Macron macht in dem Interview deutlich, dass der auf dem Londoner
Ukraine-Gipfeltreffen vorgeschlagene Plan, europäische Truppen auf
ukrainischem Boden einzusetzen, erst dann infrage komme, wenn die
Verhandlungen erfolgreich verlaufen seien und es zwischen der Ukraine
und Russland einen stabilen Waffenstillstand gebe. In einer ersten
Phase wie der vorgeschlagenen einmonatigen Waffenruhe würden keine
Soldaten entsandt.
Selenskyj: Es gab keinen Tag ohne Dankbarkeit für US-Hilfe
Selenskyj brachte seine große Wertschätzung für die Hilfe der USA zum
Ausdruck. «Natürlich wissen wir um die Bedeutung Amerikas, und wir
sind dankbar für die ganze Unterstützung, die wir von den Vereinigten
Staaten erhalten haben», sagte Selenskyj in seiner in der Nacht nach
dem Gipfel in London veröffentlichten Video-Botschaft. Er fügte
hinzu: «Es gab keinen Tag, an dem wir keine Dankbarkeit empfunden
haben.»
Bei dem Eklat am Freitag im Weißen Haus hatten Trump und sein Vize
J.D. Vance Selenskyj im Oval Office mit schweren Vorwürfen überzogen
und ihm unter anderem mangelnde Dankbarkeit vorgeworfen.
Nato-Generalsekretär Mark Rutte hatte daraufhin gesagt, Selenskyj
sollte einen Weg finden, seine Beziehung zu Trump wiederherzustellen.
Das sei wichtig für die Zukunft. Selenskyj hatte den USA nicht nur
bereits in den vergangenen Jahren stets für deren Hilfe gedankt,
sondern auch nach dem Eklat.
Derweil zeigte sich Selenskyj bereit, ein umstrittenes Abkommen über
Rohstoffe mit den USA zu unterzeichnen. «Egal, was geschehen ist,
unsere Politik ist es, konstruktiv zu bleiben», sagte Selenskyj am
Abend der britischen «BBC». «Wenn wir bereit waren, den
Mineralien-Deal zu unterzeichnen, dann bleiben wir bereit», sagte er
der Übersetzung des Senders zufolge.
Die geplante Unterzeichnung des Abkommens war nach dem Eklat abgesagt
worden. US-Finanzminister Scott Bessent erklärte daraufhin am
Sonntag, das Abkommen sei vorerst vom Tisch.

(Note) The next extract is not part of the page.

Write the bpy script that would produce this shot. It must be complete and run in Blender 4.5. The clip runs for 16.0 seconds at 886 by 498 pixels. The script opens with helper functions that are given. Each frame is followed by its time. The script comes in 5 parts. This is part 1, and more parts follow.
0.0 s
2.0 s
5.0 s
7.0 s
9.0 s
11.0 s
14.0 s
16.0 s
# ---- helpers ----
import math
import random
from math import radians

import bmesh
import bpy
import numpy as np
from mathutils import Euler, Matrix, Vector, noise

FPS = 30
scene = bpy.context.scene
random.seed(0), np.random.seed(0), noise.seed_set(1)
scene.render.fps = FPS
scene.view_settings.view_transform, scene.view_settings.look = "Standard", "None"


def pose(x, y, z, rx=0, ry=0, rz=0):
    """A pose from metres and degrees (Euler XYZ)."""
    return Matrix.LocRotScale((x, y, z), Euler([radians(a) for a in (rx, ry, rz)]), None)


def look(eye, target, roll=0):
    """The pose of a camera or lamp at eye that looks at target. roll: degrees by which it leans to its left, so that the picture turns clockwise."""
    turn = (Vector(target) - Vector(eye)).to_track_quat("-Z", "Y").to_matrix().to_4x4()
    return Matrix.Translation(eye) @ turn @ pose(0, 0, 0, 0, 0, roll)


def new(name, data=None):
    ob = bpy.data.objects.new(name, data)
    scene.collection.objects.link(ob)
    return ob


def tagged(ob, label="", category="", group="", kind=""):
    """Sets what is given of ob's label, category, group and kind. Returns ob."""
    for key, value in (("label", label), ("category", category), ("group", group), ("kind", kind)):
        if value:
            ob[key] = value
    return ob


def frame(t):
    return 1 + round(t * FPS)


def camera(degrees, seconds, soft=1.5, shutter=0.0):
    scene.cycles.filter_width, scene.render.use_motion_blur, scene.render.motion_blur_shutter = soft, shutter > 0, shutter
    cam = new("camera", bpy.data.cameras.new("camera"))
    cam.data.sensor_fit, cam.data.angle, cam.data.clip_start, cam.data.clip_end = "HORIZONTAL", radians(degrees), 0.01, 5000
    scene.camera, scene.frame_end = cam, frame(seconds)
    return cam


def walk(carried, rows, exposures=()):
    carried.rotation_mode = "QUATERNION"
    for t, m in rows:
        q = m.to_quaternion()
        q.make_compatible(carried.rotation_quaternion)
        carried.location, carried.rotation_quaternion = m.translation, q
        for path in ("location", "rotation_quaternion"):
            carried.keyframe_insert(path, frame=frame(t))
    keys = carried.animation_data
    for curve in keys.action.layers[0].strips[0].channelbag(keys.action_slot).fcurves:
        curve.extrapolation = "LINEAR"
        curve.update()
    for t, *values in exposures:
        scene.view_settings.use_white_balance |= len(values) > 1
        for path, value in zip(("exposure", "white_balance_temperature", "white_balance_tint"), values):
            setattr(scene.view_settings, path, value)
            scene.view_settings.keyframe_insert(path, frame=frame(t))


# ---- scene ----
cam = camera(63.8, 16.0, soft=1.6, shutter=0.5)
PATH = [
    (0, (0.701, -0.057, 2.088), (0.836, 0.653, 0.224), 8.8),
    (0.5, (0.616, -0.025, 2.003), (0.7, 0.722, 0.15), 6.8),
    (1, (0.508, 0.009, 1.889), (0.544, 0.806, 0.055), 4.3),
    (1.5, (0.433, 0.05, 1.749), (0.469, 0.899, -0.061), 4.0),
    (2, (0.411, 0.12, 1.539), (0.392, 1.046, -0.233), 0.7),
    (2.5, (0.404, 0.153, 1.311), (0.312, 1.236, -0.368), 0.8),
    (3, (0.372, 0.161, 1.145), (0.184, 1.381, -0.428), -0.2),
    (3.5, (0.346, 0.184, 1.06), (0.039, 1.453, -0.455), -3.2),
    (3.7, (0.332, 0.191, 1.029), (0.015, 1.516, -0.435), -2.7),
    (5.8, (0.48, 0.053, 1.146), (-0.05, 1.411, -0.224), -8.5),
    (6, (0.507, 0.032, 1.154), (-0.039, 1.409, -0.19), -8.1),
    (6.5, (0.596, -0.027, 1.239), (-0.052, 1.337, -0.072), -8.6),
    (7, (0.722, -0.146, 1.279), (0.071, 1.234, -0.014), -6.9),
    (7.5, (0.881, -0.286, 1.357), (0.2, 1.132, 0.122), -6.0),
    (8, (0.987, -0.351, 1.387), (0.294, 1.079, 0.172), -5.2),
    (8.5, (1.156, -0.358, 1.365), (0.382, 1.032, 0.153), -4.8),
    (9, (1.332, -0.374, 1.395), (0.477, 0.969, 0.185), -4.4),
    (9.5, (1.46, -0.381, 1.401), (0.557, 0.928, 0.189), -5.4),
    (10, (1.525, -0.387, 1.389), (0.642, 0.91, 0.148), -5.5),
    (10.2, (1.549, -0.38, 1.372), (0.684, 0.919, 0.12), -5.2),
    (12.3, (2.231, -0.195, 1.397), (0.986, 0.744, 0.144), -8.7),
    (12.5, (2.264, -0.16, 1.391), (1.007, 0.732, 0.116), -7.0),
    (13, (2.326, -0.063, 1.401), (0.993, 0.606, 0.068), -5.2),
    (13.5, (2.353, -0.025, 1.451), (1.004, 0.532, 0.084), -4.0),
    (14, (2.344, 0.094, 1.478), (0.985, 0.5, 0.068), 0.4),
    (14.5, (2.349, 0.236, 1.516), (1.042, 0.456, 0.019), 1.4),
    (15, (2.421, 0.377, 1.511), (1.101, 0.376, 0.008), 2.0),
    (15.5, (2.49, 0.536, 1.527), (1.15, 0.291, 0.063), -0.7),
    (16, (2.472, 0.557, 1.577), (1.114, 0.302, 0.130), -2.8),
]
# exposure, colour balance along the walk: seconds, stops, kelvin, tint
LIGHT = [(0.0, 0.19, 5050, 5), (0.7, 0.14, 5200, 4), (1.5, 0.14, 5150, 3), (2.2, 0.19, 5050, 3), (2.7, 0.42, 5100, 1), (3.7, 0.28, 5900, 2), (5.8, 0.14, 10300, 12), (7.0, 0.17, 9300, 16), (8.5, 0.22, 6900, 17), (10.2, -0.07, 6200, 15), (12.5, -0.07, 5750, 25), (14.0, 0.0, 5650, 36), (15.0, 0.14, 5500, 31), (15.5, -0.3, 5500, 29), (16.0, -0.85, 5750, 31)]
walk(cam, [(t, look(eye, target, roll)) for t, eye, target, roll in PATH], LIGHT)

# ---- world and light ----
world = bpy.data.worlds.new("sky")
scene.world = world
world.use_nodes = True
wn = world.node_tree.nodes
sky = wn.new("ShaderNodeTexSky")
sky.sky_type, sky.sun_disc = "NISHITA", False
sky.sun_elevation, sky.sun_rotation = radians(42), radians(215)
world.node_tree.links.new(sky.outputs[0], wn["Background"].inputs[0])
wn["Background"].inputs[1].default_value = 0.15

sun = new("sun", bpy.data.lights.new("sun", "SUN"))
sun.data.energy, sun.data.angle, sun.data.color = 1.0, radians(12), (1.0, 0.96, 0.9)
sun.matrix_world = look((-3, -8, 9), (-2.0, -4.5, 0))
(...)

Selenskyj dagegen sagte
der Übersetzung des Senders zufolge: «Das Abkommen liegt weiter auf
dem Tisch und wird unterzeichnet, wenn die Parteien dazu bereit
sind.»
Leyen: «Wir müssen Europa dringend aufrüsten»
EU-Kommissionspräsidentin Ursula von der Leyen will bei dem
Sondergipfel am Donnerstag einen umfassenden Plan für die
Wiederaufrüstung Europas vorlegen. «Wir müssen Europa dringend
aufrüsten», sagte von der Leyen nach dem Ukraine-Gipfel in London.
Die EU-Staaten stehen vor der Herausforderung, ihre
Verteidigungsausgaben angesichts der Weltlage erheblich steigern zu
müssen. Offen ist die Frage der Finanzierung, da der zusätzliche
Investitionsbedarf auf rund 500 Milliarden Euro geschätzt wird - und
einige Mitgliedsländer bereits hoch verschuldet sind.
Von der Leyen sagte, die Ukraine müsse mit Hilfe der verbündeten
Staaten im Grunde «in ein stählernes Stachelschwein» verwandelt
werden, das für potenzielle Invasoren unverdaulich sei. «Und
natürlich sind Sicherheitsgarantien für die Ukraine von größter
Bedeutung. Aber wir brauchen umfassende Sicherheitsgarantien», sagte
die Kommissionspräsidentin. Die Ukraine müsse wirtschaftlich wie
militärisch in eine Position der Stärke gebracht werden.
Medwedew: Russophober Anti-Trump-Zirkel in London
Der frühere russische Präsident Dmitri Medwedew kritisierte den
Londoner Gipfel. «Der russophobe Anti-Trump-Zirkel hat sich in London
versammelt, um den Nazi-Nobodys in Kiew die Treue zu schwören»,
schrieb Medwedew, der heute Vize-Vorsitzender des Nationalen
Sicherheitsrats Russlands ist, auf der Plattform X. «Es ist ein
beschämender Anblick, schlimmer als der verbale Durchfall eines
Clowns im Oval Office.»
Das russische Militär startete am Sonntagabend erneut
Drohnen-Schwärme zu Zielen in der Ukraine. Nach ukrainischen
Medienberichten und nach Angaben der Flugabwehr wurden die
Drohnen-Verbände über verschiedenen Landesteilen gesichtet. In
jüngster Zeit ist das russische Militär dazu übergegangen, zahlreiche
sogenannte Köder-Drohnen einzusetzen. Diese Fluggeräte fliegen ohne
Sprengsätze, einfach nur, um die ukrainische Flugabwehr zu überlasten
und zur Verschwendung wertvoller Munition zu zwingen.